What You Need To Know

  • 2024 will kick off with several key decisions and events that could have significant implications for former President Donald Trump and the entire presidential race 
  • January alone is poised to bring major developments in the legal cases against Trump, the current GOP frontrunner for president, as the first 2024 voters take to the polls 
  • The month is set to see developments in the Colorado Supreme Court's decision that Trump is disqualified from the state's primary ballot as well as arguments surronding Trump's presidential immunity claim in the federal election subversion case and summations in the civial business fraud trial
  • Voters in Iowa and New Hampshire will weigh in on who they want to pick as the GOP's presidential nominee 

Here are the significant dates in January to watch for:

Jan. 4

Less than a week into the new year, the stay in the Colorado Supreme Court’s ruling disqualifying Trump from the state’s primary ballot will expire, unless the nation’s high court steps in. Earlier this month, Colorado’s highest court found the former president ineligible to be president again under a section of the 14th Amendment regarding insurrection, with the majority of the court finding Trump engaged in one on Jan. 6, 2021 and is subject to the law. 

It marked the first time Section 3 of the 14th Amendment was cited to disqualify someone as a presidential candidate after efforts to keep the former president off the ballot were rejected in other states. On Wednesday, Michigan became the latest state to dismiss such an attempt. 

Colorado’s high court paused its decision until Jan. 4, one day before the state must print its presidential ballots for its Mar. 5 primary. However, if the Supreme Court steps in to review the case before the stay is set to lapse, the pause will remain and Colorado’s secretary will include Trump’s name on the ballot until an official decision from the nation’s highest court is handed down, according to the ruling. 

Jan. 9

This could serve as a major date in the federal criminal case led by special counsel Jack Smith regarding Trump’s efforts to overturn the 2020 election results. On Jan. 9, The DC Circuit Court of Appeals is set to hear oral arguments surrounding Trump’s request to throw out the case on the grounds he is protected by presidential immunity. 

Trump’s legal team is arguing that a current or former president may not be criminally prosecuted for official acts unless the Senate first impeaches and convicts them. On Saturday, his team asked a federal appeals court to toss a lower-court ruling that rejected the immunity argument. In 2021, the then GOP-led Senate voted to acquit Trump on an impeachment charge involving his actions on Jan. 6. 

Earlier this month, the Supreme Court declined to grant Smith’s request for the high court to take up the case on an expedited basis before the appeals court weighed in. It  could all impact the Mar. 4 start-date of the trial. 

Jan. 11

Closing arguments in the civil business fraud trial against Trump in New York will begin following a Jan. 5 deadline for both sides to submit written summations. The judge has already found the former president liable for fraud in the case brought by New York Attorney General Letitia James but a possible penalty still must be decided. 

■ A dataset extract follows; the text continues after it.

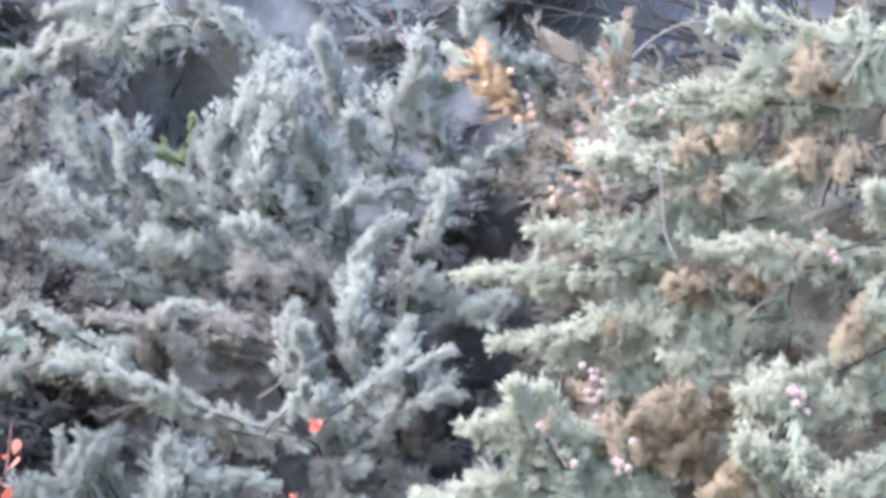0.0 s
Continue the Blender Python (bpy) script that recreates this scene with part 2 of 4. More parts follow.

Testimony in the trial wrapped up earlier this month after 11 weeks that saw more than 40 witnesses. Judge Arthur Engoron has said he hopes to have a decision by the end of January, according to The Associated Press. 


Jan. 15


The first nominating contest of the 2024 presidential election will commence with the Iowa caucuses. On Jan. 15, voters in the state will gather to decide which Republican candidate they want to send to November’s general contest, marking the first time Trump’s immense lead in polls will be tested with actual results. 

According to recent surveys in the Hawkeye State, the former president holds a commanding lead over all of his GOP rivals, with Florida Gov. Ron DeSantis most consistently in second place but battling for the spot with former U.S. Ambassador to the United Nations and South Carolina Gov. Nikki Haley. 

Jan. 23

Just over a week after the Iowa caucuses, New Hampshire voters will take to the ballot booths for the first primary in the nation. Here, while still the frontrunner, Trump has a less sizable lead over his fellow GOP White House hopefuls. Recent polls show Haley, who is fresh off receiving an endorsement from the state’s popular Republican governor, within range of the former president in the Granite State. 

The country will be looking to glean any insight it can into the overall state of the 2024 presidential race with these early contests, including the size and strength of the former president’s lead within the party. And it all sets off a year set to bring a plethora of legal developments and election results.